Right now I am not even convinced that an e-bike's benefits would outweigh the costs. If that changes, however, I do think that I would buy a turn-key solution.
 
I believe I could hold 30 mph if not more on my WattWagon UC but it is beyond a class 3. It is stock form the manufacturer. . I wonder what a fit younger rider could do.

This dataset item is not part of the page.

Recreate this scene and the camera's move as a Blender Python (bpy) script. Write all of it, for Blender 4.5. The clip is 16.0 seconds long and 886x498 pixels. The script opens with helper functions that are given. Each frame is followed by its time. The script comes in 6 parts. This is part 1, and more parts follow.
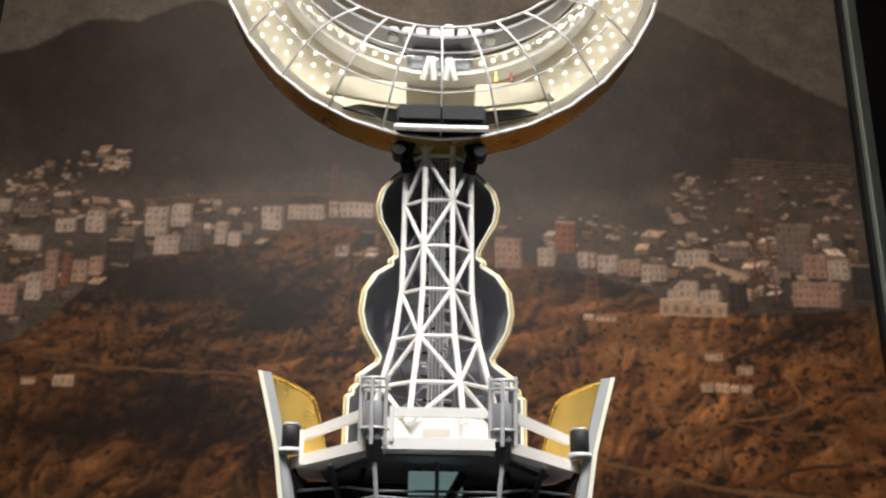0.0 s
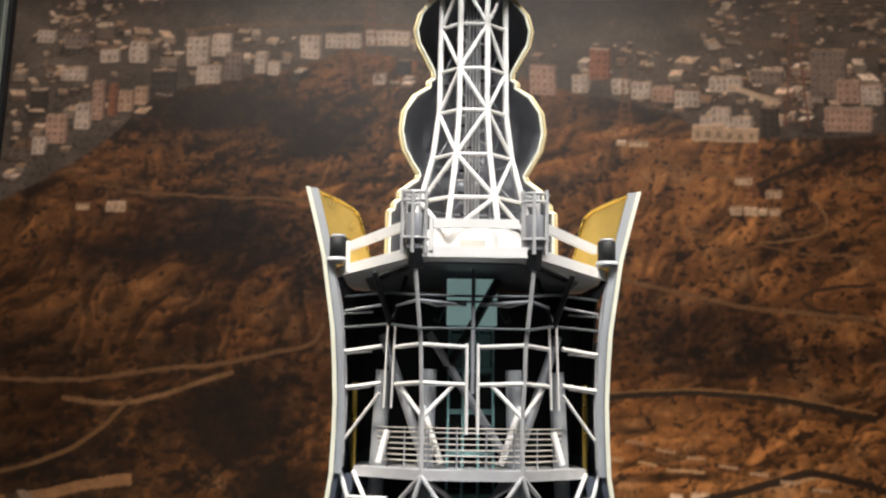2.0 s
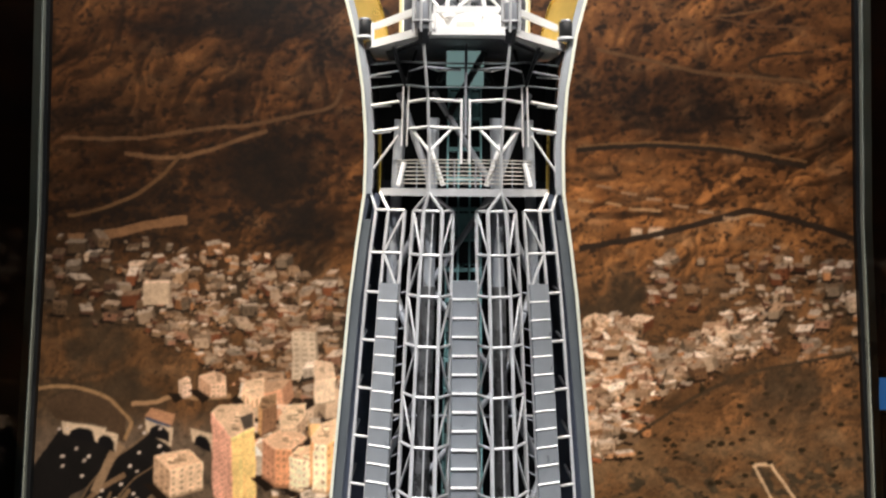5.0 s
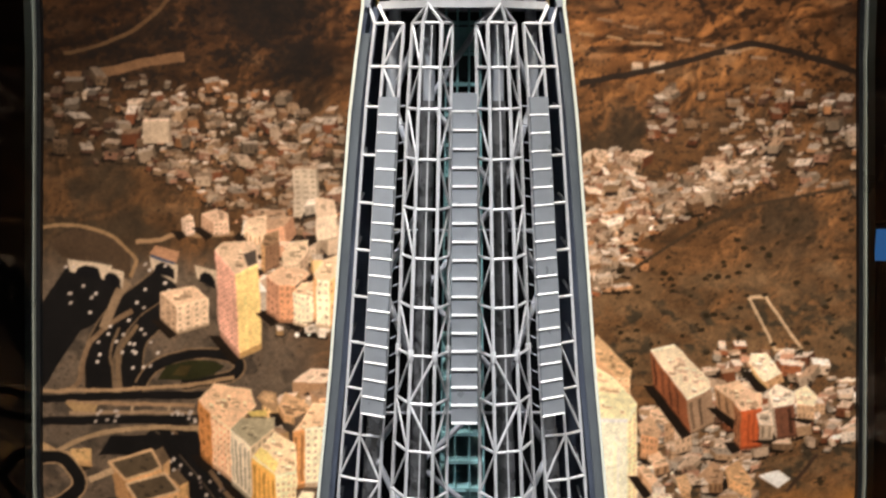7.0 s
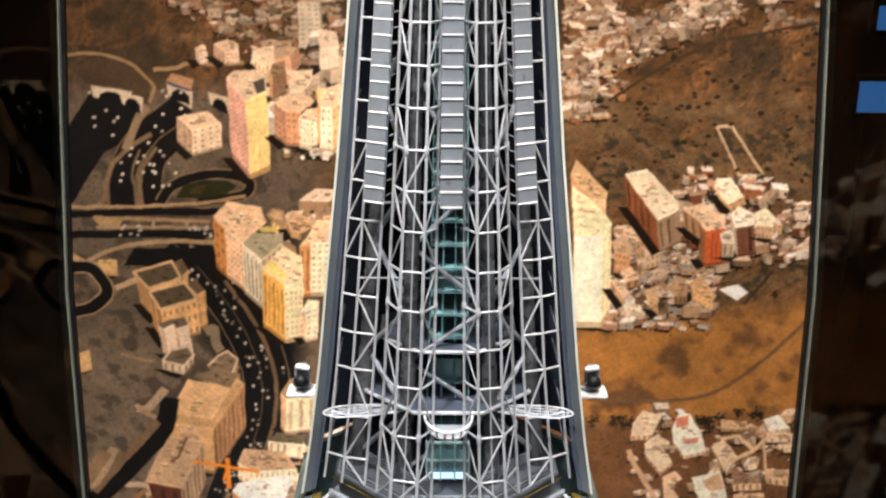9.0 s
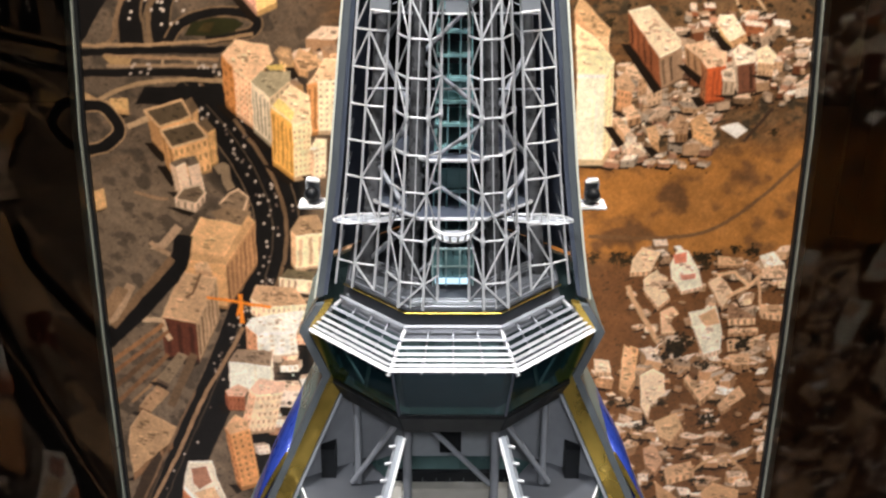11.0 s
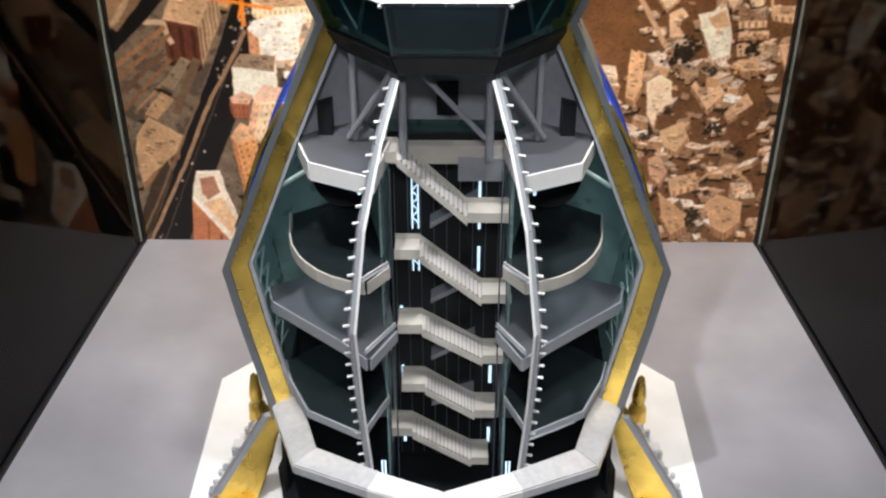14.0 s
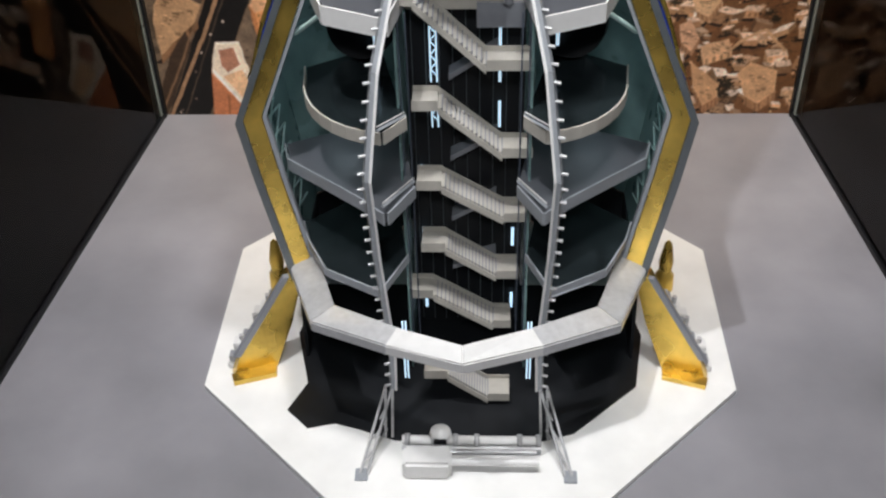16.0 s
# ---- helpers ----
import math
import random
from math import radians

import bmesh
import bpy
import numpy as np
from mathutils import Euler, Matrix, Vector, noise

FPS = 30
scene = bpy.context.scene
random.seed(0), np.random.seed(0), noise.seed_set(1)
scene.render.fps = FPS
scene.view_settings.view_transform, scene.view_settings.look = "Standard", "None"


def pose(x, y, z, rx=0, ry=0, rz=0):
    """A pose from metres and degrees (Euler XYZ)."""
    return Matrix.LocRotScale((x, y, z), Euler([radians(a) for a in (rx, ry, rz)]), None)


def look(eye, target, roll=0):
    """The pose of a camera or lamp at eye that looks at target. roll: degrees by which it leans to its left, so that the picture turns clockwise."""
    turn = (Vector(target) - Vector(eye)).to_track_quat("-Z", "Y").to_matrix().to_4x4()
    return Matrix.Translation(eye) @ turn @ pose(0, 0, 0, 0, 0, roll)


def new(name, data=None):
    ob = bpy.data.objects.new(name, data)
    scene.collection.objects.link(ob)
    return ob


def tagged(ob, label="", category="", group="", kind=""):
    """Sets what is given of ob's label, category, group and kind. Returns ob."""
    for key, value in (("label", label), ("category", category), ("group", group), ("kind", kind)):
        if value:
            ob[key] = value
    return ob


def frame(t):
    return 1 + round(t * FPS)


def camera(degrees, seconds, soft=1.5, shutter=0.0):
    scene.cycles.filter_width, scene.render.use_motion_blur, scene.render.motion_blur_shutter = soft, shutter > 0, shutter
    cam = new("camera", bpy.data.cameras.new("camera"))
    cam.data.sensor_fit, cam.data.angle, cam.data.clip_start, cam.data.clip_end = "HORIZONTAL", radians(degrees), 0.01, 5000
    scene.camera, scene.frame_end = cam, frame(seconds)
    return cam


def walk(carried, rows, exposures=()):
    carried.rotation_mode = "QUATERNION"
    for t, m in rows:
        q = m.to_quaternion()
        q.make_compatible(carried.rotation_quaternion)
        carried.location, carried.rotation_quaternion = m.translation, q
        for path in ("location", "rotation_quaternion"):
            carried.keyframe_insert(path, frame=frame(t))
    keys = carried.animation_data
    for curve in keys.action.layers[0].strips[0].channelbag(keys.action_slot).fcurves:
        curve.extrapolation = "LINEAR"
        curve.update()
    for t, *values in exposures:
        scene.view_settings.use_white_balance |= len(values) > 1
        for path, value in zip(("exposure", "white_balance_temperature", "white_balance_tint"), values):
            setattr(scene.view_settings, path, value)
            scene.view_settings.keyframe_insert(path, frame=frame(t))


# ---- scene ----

I see from their website that those bikes can come with huge wattage. My guess is that even at that, averaging more than 30mph will be hard - that little 2 in superscript in the wind resistance formula is the little bugger that stops you from sustaining high speeds! Damn physics! 😂
 
I see from their website that those bikes can come with huge wattage. My guess is that even at that, averaging more than 30mph will be hard - that little 2 in superscript in the wind resistance formula is the little bugger that stops you from sustaining high speeds! Damn physics! 😂
It is "3". Cube relationship between power demand and air drag.
 
I see from their website that those bikes can come with huge wattage. My guess is that even at that, averaging more than 30mph will be hard - that little 2 in superscript in the wind resistance formula is the little bugger that stops you from sustaining high speeds! Damn physics! 😂
Actually the sweet spot for efficiency on any e-bike seems to be under 15mph. Beyond that you are using precious electrons to push wind more than to push yourself.
 
I stand by my statement , test ride 1 , 2300 watts , it may eat batteries but carry a spare or 2 all set
 
Actually the sweet spot for efficiency on any e-bike seems to be under 15mph. Beyond that you are using precious electrons to push wind more than to push yourself.
I think its just under 20 but not positive I only get a few more miles going 22 even when I work harder but I think thats because with the mid drive the harder I push the more the motor works.